In the listing below, count each line containing "curve" and answer with the count only.

>> start

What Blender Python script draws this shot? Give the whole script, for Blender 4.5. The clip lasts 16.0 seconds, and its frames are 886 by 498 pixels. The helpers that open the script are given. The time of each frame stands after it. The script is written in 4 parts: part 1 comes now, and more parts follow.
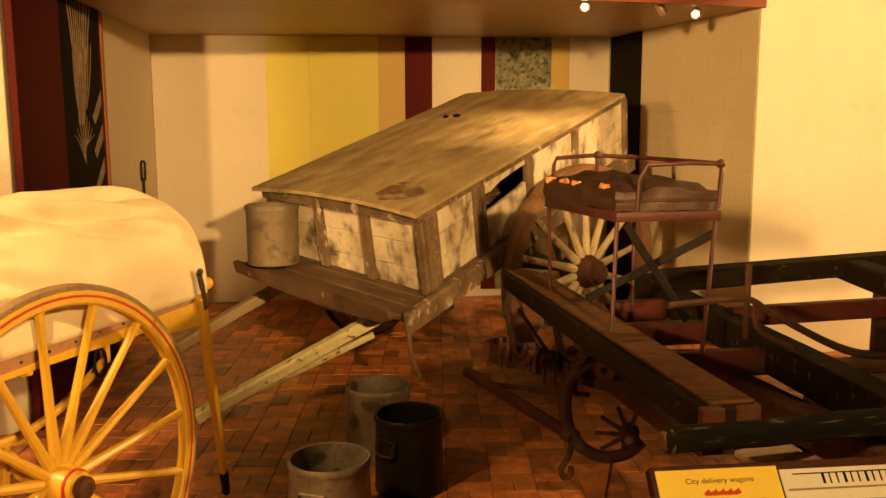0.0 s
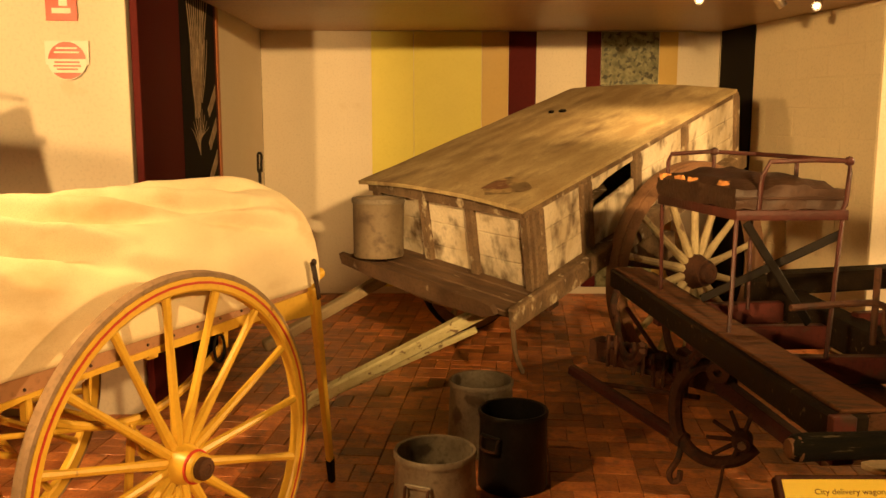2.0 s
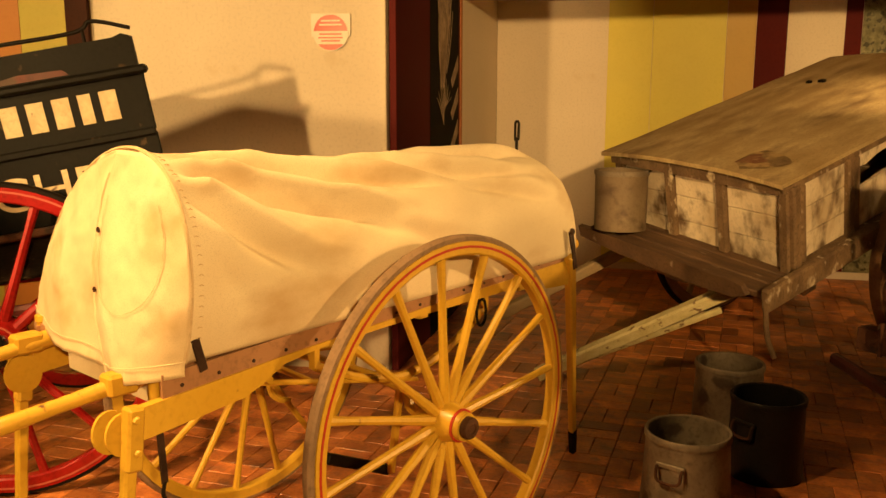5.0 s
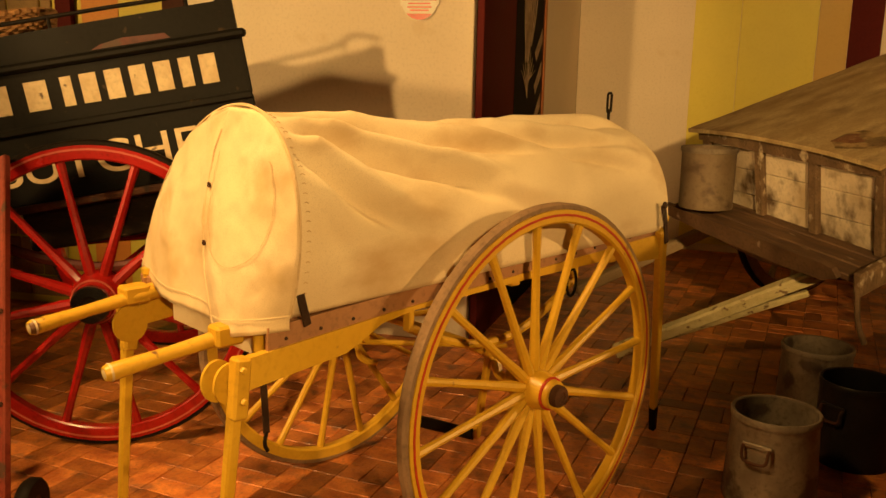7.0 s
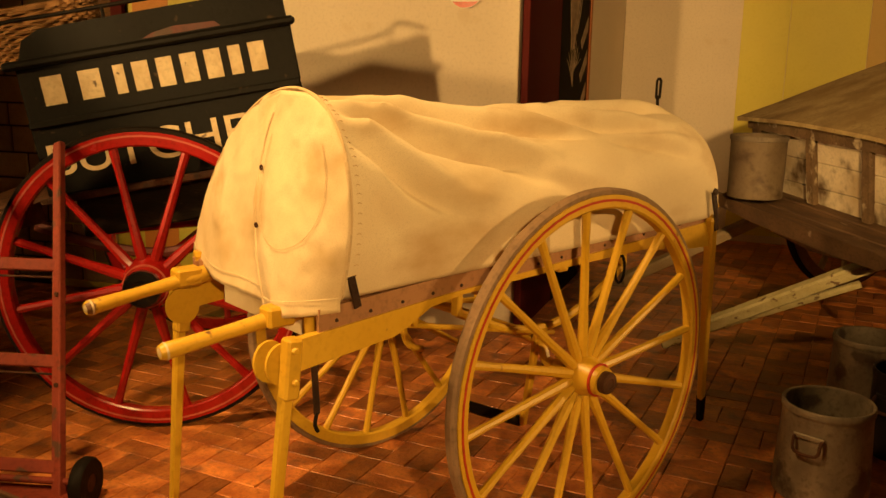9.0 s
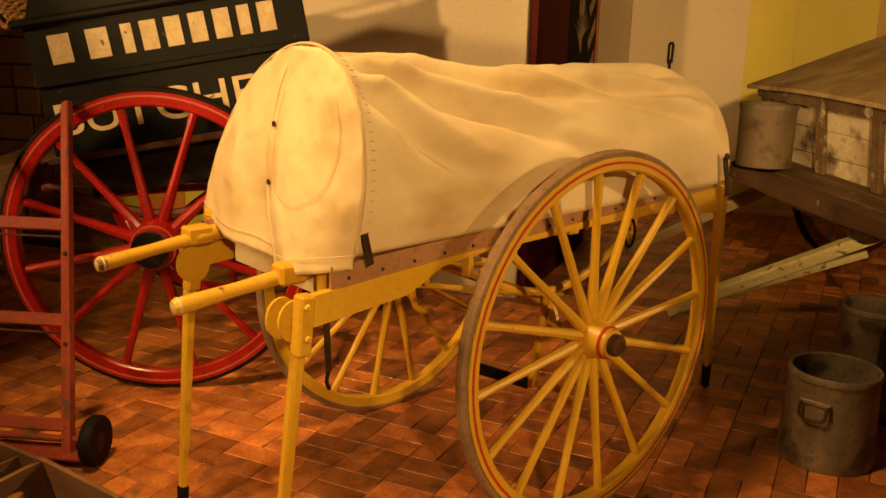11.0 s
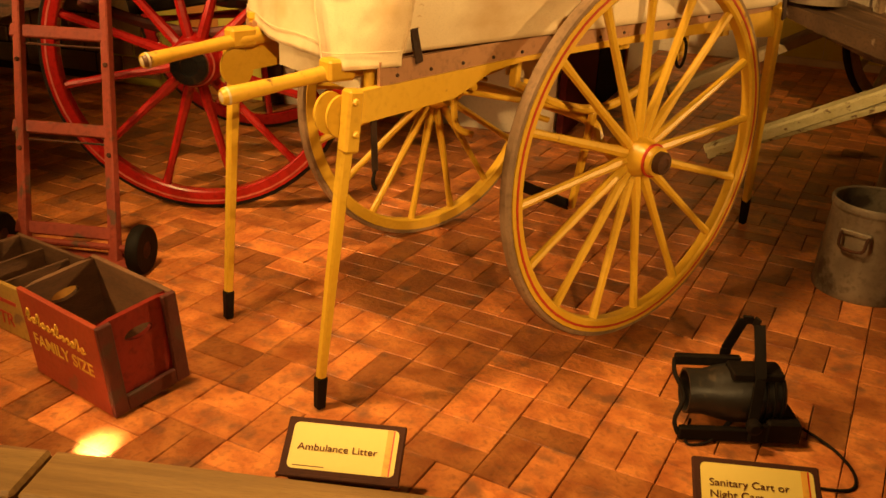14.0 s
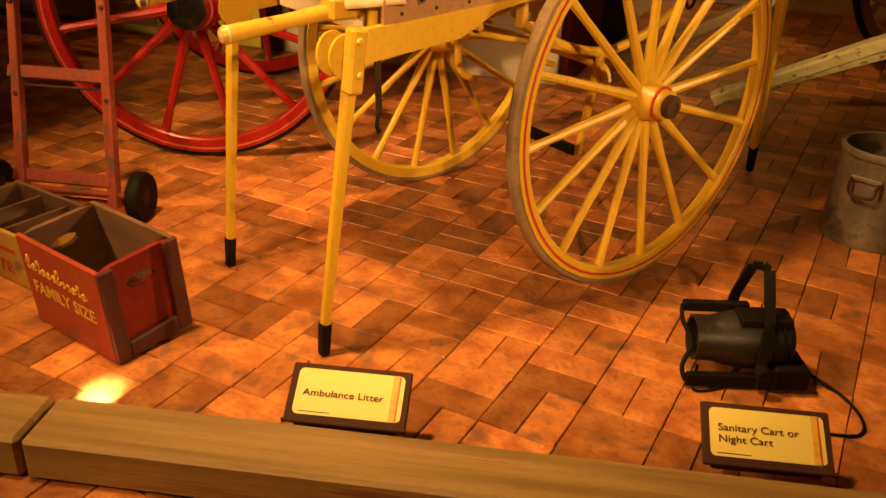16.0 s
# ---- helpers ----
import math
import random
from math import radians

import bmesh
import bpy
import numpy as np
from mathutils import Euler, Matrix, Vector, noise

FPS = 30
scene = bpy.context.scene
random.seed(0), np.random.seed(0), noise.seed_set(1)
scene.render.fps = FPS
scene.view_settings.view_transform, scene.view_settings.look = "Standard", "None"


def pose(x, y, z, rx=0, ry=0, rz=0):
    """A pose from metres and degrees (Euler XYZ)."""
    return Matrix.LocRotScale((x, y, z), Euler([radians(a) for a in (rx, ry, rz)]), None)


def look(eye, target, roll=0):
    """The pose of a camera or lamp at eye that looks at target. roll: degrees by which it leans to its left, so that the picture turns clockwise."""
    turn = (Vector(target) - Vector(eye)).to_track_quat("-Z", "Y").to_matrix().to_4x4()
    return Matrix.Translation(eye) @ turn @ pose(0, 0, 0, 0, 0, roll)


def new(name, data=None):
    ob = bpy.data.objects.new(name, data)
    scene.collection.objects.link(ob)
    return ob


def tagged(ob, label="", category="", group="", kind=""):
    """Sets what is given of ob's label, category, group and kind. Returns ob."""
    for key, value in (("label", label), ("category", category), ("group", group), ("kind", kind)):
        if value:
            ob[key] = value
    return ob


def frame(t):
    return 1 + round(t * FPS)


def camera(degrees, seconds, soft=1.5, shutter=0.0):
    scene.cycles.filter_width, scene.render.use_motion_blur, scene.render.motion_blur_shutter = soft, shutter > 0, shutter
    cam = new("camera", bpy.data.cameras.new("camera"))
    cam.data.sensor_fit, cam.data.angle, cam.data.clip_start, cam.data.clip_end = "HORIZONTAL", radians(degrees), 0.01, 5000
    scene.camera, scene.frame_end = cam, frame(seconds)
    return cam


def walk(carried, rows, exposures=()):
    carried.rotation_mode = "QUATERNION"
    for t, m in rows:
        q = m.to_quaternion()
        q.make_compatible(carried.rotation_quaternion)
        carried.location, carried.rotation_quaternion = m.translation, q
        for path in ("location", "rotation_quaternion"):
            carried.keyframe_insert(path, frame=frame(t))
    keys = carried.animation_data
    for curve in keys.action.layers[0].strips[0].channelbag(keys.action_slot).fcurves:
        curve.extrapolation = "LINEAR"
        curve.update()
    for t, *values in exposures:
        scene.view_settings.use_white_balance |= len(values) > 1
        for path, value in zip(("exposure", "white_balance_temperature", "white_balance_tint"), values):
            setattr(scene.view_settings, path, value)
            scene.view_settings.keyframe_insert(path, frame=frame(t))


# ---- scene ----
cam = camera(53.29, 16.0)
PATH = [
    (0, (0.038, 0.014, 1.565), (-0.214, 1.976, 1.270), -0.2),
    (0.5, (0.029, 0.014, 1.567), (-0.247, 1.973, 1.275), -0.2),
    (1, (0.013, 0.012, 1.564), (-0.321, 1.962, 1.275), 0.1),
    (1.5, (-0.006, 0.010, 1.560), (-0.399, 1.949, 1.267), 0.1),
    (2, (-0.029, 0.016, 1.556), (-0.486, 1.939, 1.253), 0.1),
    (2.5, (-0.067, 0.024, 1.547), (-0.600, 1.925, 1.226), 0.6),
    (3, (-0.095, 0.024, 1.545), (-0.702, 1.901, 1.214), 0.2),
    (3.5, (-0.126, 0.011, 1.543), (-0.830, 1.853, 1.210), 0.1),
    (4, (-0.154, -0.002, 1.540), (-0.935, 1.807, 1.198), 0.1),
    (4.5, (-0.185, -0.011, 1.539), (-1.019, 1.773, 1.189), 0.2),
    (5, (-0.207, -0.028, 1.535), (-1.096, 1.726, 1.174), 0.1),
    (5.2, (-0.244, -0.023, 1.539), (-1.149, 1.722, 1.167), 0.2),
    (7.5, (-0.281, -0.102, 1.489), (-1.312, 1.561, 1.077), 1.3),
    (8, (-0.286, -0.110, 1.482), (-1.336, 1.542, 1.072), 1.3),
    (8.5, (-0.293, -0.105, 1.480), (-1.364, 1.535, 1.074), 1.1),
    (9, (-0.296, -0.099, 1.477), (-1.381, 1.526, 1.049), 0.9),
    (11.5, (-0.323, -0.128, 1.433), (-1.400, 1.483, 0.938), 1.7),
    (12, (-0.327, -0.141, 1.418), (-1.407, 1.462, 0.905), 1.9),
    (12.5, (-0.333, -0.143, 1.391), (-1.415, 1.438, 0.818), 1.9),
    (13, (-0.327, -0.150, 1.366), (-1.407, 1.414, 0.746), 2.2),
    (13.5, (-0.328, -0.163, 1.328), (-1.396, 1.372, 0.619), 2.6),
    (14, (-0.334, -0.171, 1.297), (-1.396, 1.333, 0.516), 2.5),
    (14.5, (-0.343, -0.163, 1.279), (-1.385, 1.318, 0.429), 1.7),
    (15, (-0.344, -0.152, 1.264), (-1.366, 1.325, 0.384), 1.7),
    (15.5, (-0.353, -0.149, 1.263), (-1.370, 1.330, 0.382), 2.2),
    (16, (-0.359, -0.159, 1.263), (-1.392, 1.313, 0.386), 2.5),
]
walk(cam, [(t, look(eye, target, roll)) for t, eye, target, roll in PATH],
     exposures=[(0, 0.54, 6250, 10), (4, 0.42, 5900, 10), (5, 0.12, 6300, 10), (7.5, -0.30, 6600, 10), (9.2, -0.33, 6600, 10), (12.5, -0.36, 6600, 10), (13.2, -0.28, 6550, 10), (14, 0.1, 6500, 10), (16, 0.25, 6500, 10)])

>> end

Reply to the task:
3